One table, two candidates, two moderators asking policy questions — Tuesday’s debate was the kind of wonkathon where Republican Charlie Baker generally excels. But beneath the dutiful discussion of issues, a psychodrama brewed: Democrat Martha Coakley needed to reassure voters confounded by her 2010 Senate loss and her bizarrely contentless primary campaign this year. Baker, blessed and cursed with an image as an alpha technocrat, needed to present himself in a more genial way. Sadly for him, Coakley handled her task better than Baker did his.

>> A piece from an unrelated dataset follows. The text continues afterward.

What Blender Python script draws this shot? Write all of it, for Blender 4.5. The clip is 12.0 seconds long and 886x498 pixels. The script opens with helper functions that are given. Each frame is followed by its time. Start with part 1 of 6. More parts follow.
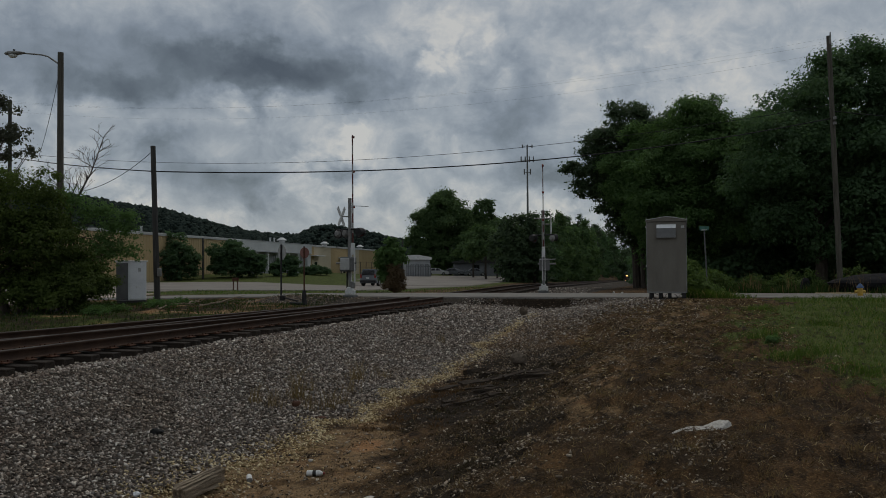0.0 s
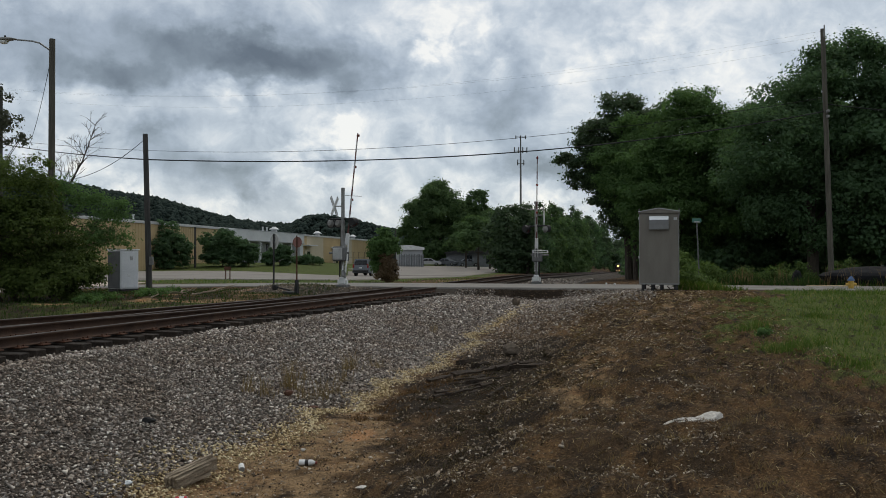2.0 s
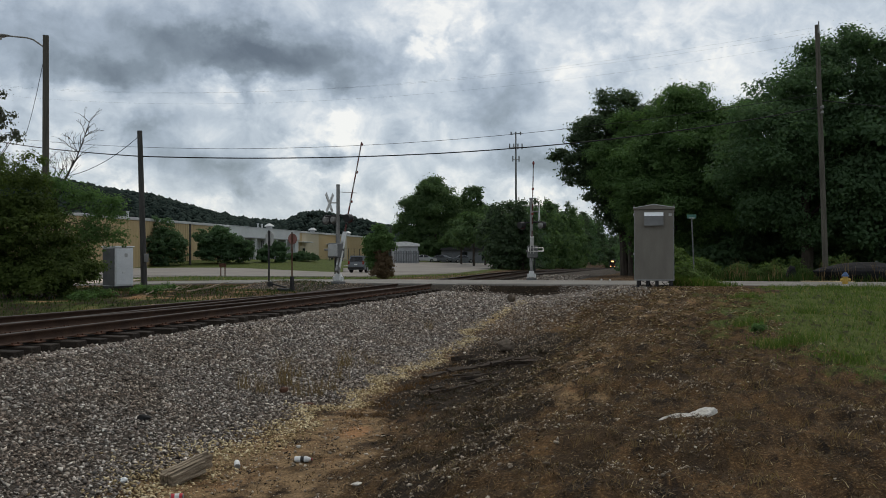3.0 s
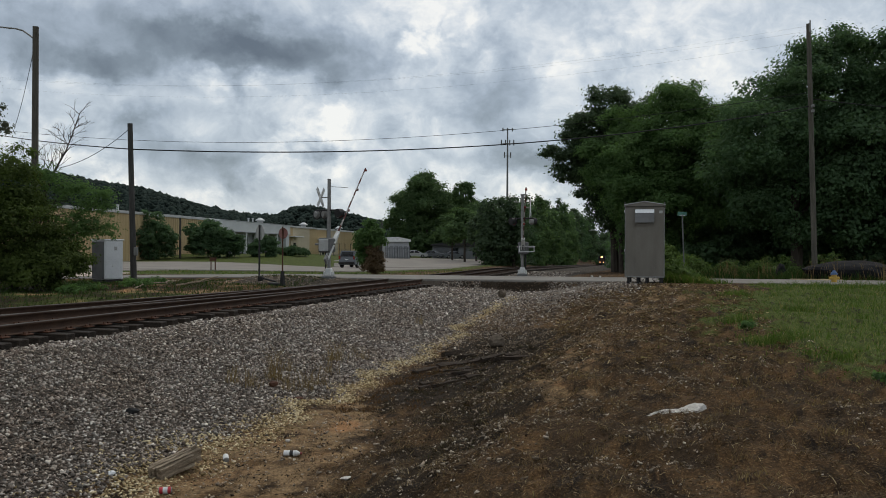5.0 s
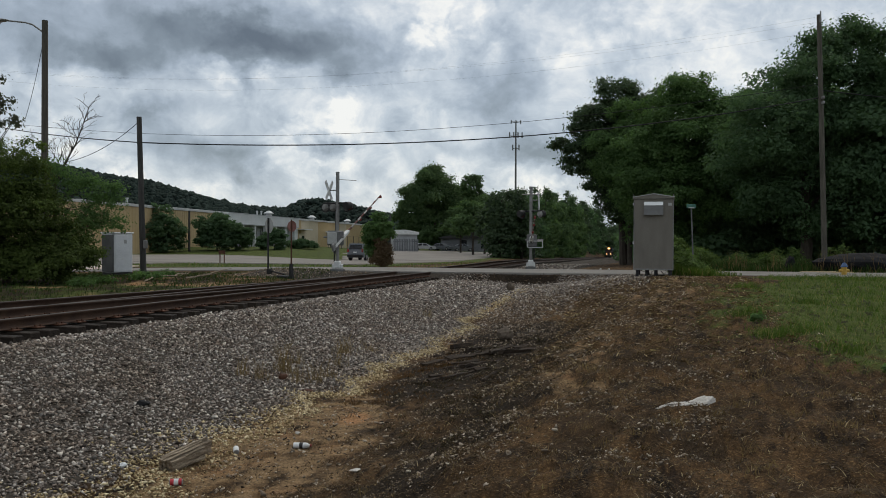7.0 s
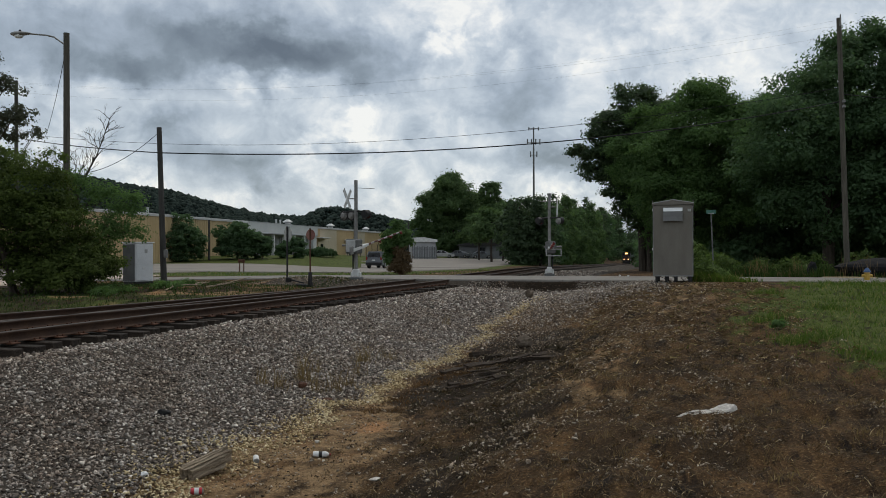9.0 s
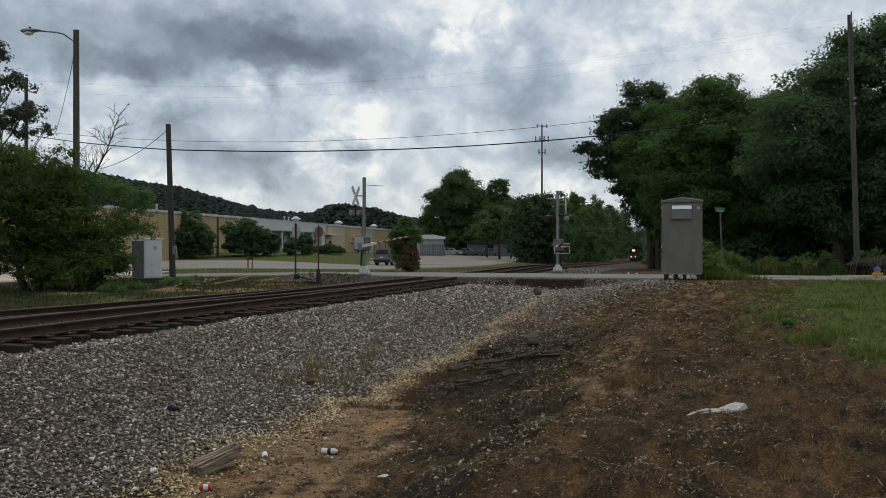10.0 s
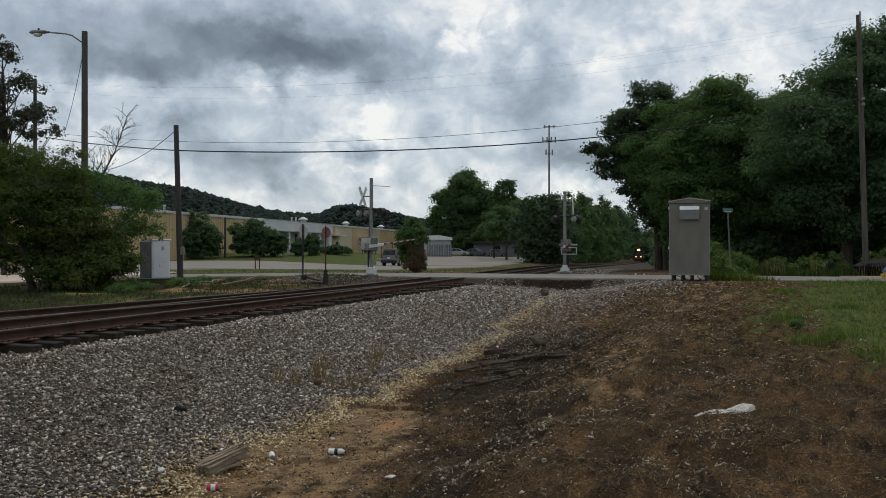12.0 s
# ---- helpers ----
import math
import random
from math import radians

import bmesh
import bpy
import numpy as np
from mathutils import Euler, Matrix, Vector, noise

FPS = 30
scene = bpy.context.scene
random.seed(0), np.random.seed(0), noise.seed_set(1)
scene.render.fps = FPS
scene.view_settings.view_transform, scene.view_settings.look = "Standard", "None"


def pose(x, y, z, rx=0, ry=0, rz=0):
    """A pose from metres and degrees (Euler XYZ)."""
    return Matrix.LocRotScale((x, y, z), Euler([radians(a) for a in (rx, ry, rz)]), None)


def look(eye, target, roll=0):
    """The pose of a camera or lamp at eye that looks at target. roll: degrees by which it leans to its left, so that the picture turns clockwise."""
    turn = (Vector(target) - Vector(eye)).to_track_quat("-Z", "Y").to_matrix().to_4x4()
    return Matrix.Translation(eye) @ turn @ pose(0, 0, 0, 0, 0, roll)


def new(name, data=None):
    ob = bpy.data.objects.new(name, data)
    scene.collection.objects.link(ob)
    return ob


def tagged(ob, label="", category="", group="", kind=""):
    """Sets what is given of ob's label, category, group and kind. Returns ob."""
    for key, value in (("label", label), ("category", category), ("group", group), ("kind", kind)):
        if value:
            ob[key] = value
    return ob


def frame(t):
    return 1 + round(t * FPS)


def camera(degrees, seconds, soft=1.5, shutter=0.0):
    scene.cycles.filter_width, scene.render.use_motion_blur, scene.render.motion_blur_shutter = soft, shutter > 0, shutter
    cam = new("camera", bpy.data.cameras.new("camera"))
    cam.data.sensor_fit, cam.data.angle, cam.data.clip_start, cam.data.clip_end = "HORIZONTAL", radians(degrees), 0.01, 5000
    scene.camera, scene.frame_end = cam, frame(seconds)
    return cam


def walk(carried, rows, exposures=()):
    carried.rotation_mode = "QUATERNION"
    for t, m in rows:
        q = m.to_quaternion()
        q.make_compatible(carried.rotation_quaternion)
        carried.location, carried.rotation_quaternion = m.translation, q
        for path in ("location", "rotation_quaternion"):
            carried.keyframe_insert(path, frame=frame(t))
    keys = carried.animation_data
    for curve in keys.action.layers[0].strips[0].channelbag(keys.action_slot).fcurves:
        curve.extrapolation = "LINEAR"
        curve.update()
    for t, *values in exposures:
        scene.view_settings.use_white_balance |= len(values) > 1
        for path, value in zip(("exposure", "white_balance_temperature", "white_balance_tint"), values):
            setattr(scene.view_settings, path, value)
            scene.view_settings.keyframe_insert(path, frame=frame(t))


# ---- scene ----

Baker didn’t mention welfare, a staple of his TV ads. He stressed the similarities between his stance and Coakley’s on expanding pre-K. But flashes of testiness kept showing through: Favoritism for political insiders is “what drives people crazy,” Baker said. “It makes me nuts,” he said, to run into people harmed by federal inaction on immigration. The perception that he cares more about numbers than people is the “single biggest thing that drives me up the wall.”
Message: I care already!
Meanwhile, Coakley seems to be finishing strong. Until recently, her campaign strategy made her appear defensive. Wary of jeopardizing her front-runner status, Coakley coasted to her party’s nomination with gauzy appeals to key Democratic constituencies and vague promises to “look at” this or that. For the general election, another train wreck seemed possible. “Martha Chokeley,” a recent piece in Politico Magazine called her.
On Tuesday, though, the few laugh lines belonged to her. “Just don’t call me ‘sweetheart,’ ” Coakley said, after Baker called her “Margery” instead of “Martha.” “I’m glad you got the ride-along, Charlie,” she said, deflating his story about visiting a Pop Warner game in Dorchester with a Boston cop. Baker’s still figuring out how to challenge Coakley — just as she’s finding her way into a more comfortable groove.
For the record: An earlier version of this piece incorrectly transposed two words in a paraphrase of GOP candidate Charlie Baker. During the debate, Baker lamented the perception that the cares more about numbers than people.